Baltic Fortress 2015: NATO warships start drills off Lithuanian coast
Around 20 vessels representing nine NATO member states have begun the Baltic Fortress 2015 exercises, taking place off the Lithuanian Baltic Sea coast.
Warships from Belgium, Estonia, Germany, Latvia, Lithuania, the Netherlands, Norway, Poland and the UK are participating in the exercises, accompanied by a Lithuanian Navy submarine unit and two airplanes from the country’s Air Force.
The maneuvers in the Lithuanian territorial waters are scheduled to last until May 14, Lithuania’s Ministry of National Defense said.
The ships will practice interactions between NATO allies during international operations, including cooperation with bloc’s rapid reaction forces, Standing NATO Mine Countermeasures Group 1.
The Baltic Fortress 2015 program will see the vessels performing joint maneuvering, shooting, de-mining, interception and the escorting of vessels as well as search and rescue operations, the ministry added.
Baltic Fortress drills have been held annually since 2008 with the host country rotating every year.
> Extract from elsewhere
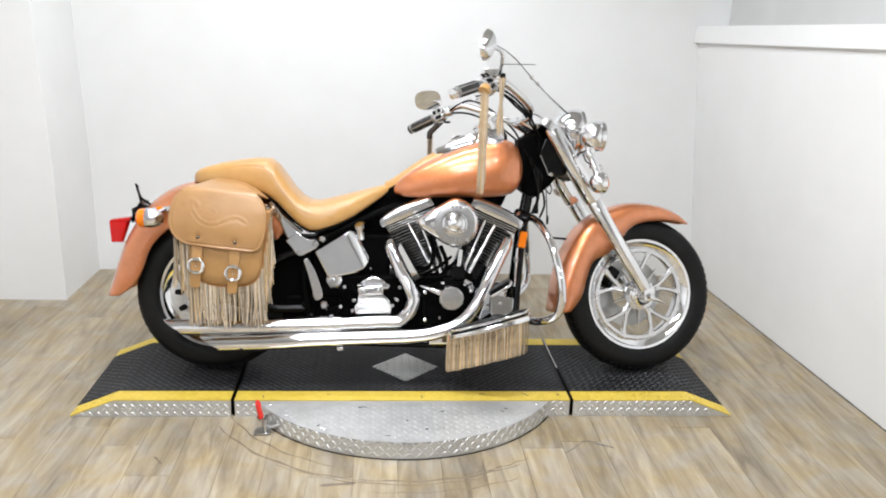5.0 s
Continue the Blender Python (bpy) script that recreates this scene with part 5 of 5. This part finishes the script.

Neighboring Latvia will provide the venue for the exercise next year.
NATO’s ground forces are also currently involved in two exercises in the Baltic States.
Up to 3,000 Lithuanian troops are taking part in the Zaibo Kirtis (Lightning Strike) drills, aimed at perfecting joint action by the army and civilian authorities against so-called hybrid threats combining both military and non-military methods of fighting.
Estonia is also holding its largest-ever military exercises – Siil (Hedgehog) 2015, involving 13,000 personnel.
The war games, scheduled to conclude on May 15, also include forces from the US, the UK, Germany, Latvia, Lithuania, Belgium, Poland and the Netherlands.
Since Russia’s reunion with the Crimea and the start of the military conflict in eastern Ukraine last spring, NATO forces have stepped up military exercises along the Russian border – in the Baltic States and Eastern Europe.
Russia responded with an increased number of flights of its Russian long-range ‘Bear’ or Tu-95 bombers in the vicinity of the airspace of NATO members and large-scale drills on own territory.
Despite failing to provide any proof, the West blames Russia for masterminding the Ukrainian unrest and supporting the rebels in country’s eastern Donetsk and Lugansk Regions.
However, Russian Foreign Minister, Sergey Lavrov, said on Thursday that Moscow is ready to renew its strategic partnership with NATO, which has been severed over the Ukrainian conflict.
“I want to say with all honesty: We are receiving signals from our NATO partners that it wouldn't hurt to renew cooperation between our military departments,” Lavrov stressed.